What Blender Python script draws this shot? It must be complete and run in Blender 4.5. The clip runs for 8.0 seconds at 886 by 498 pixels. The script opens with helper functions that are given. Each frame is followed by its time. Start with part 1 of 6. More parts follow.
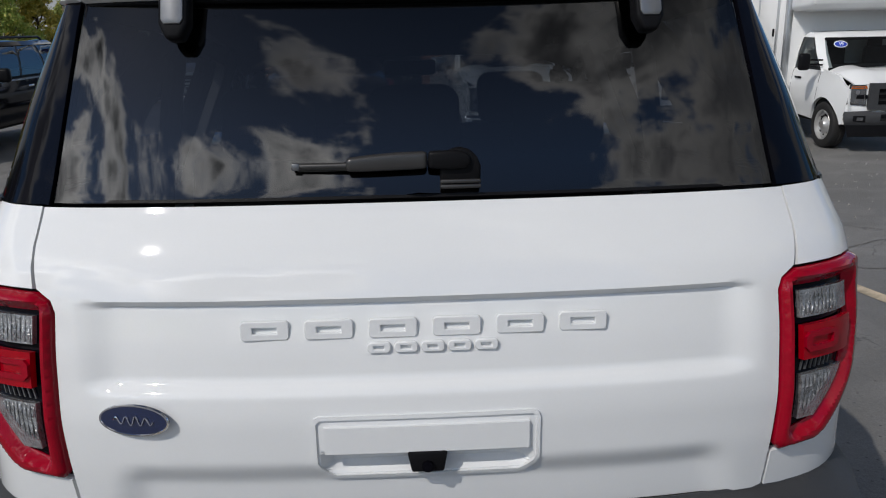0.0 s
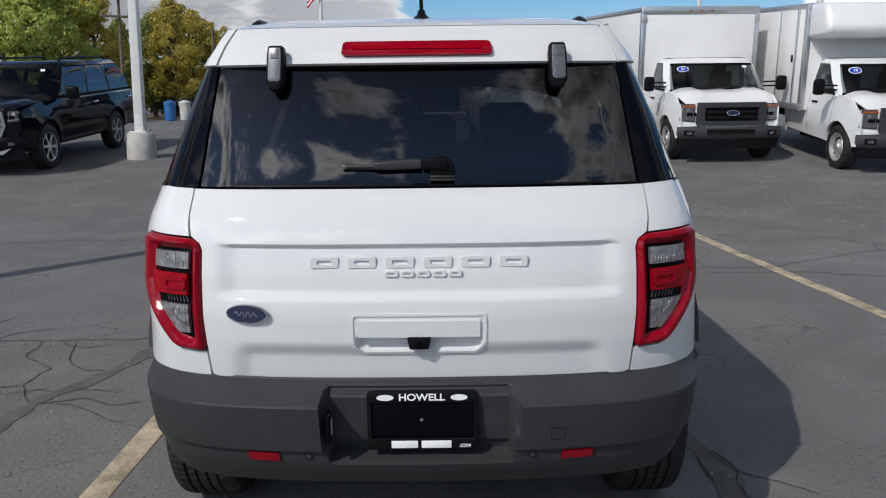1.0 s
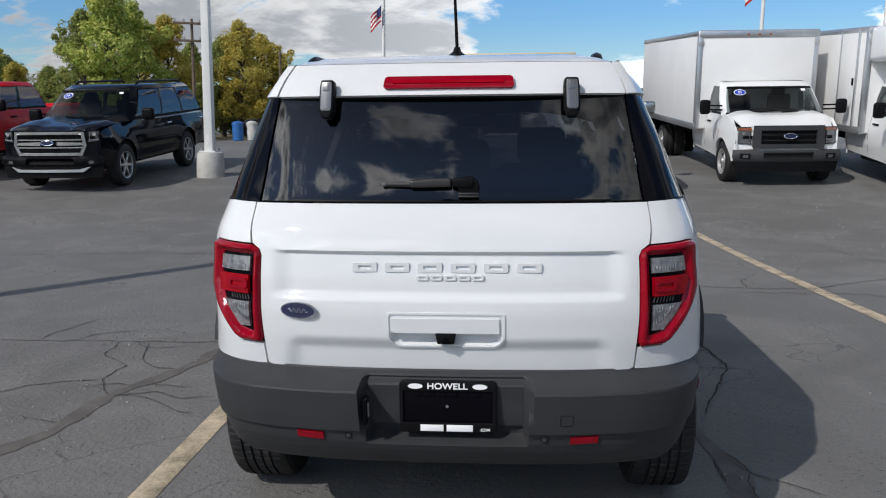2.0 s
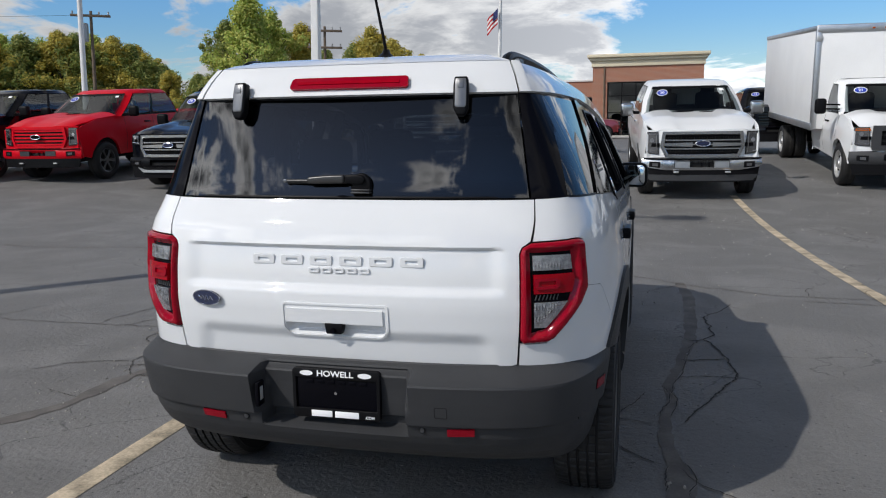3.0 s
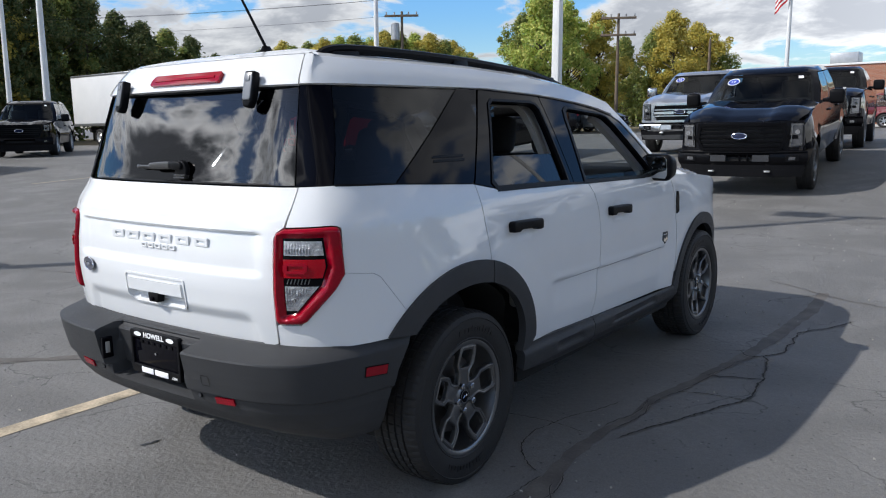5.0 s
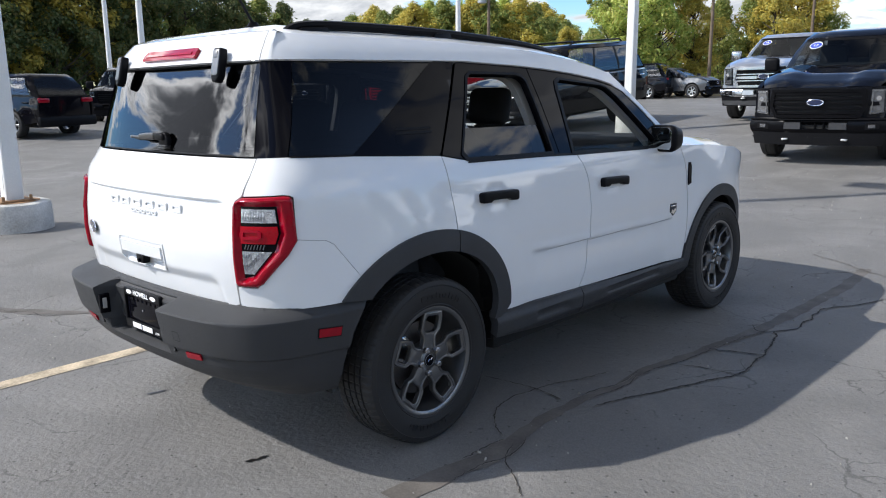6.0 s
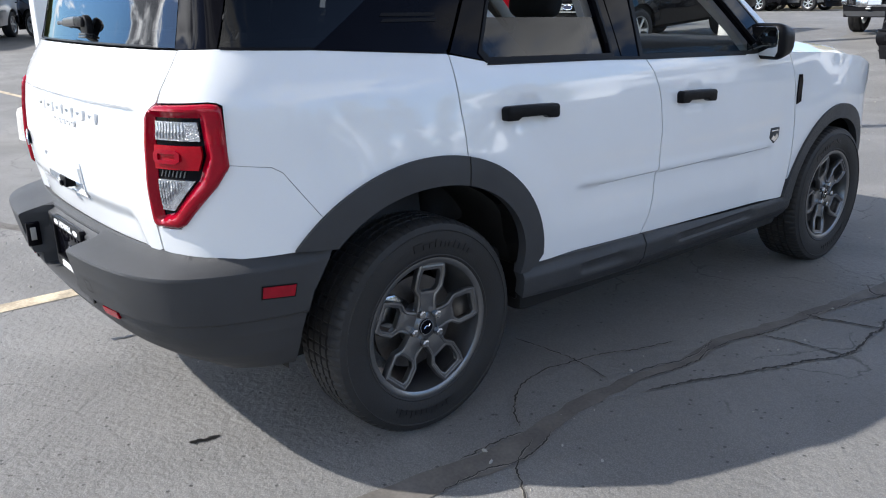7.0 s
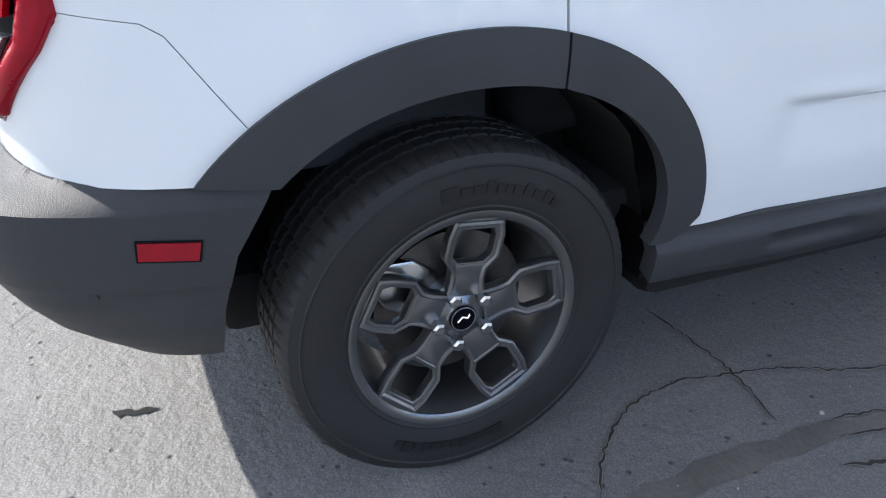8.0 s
····················
■ Stated task ■
Except for the pictures, copy the material above exactly.

■ The result ■
What Blender Python script draws this shot? It must be complete and run in Blender 4.5. The clip runs for 8.0 seconds at 886 by 498 pixels. The script opens with helper functions that are given. Each frame is followed by its time. Start with part 1 of 6. More parts follow.
0.0 s
1.0 s
2.0 s
3.0 s
5.0 s
6.0 s
7.0 s
8.0 s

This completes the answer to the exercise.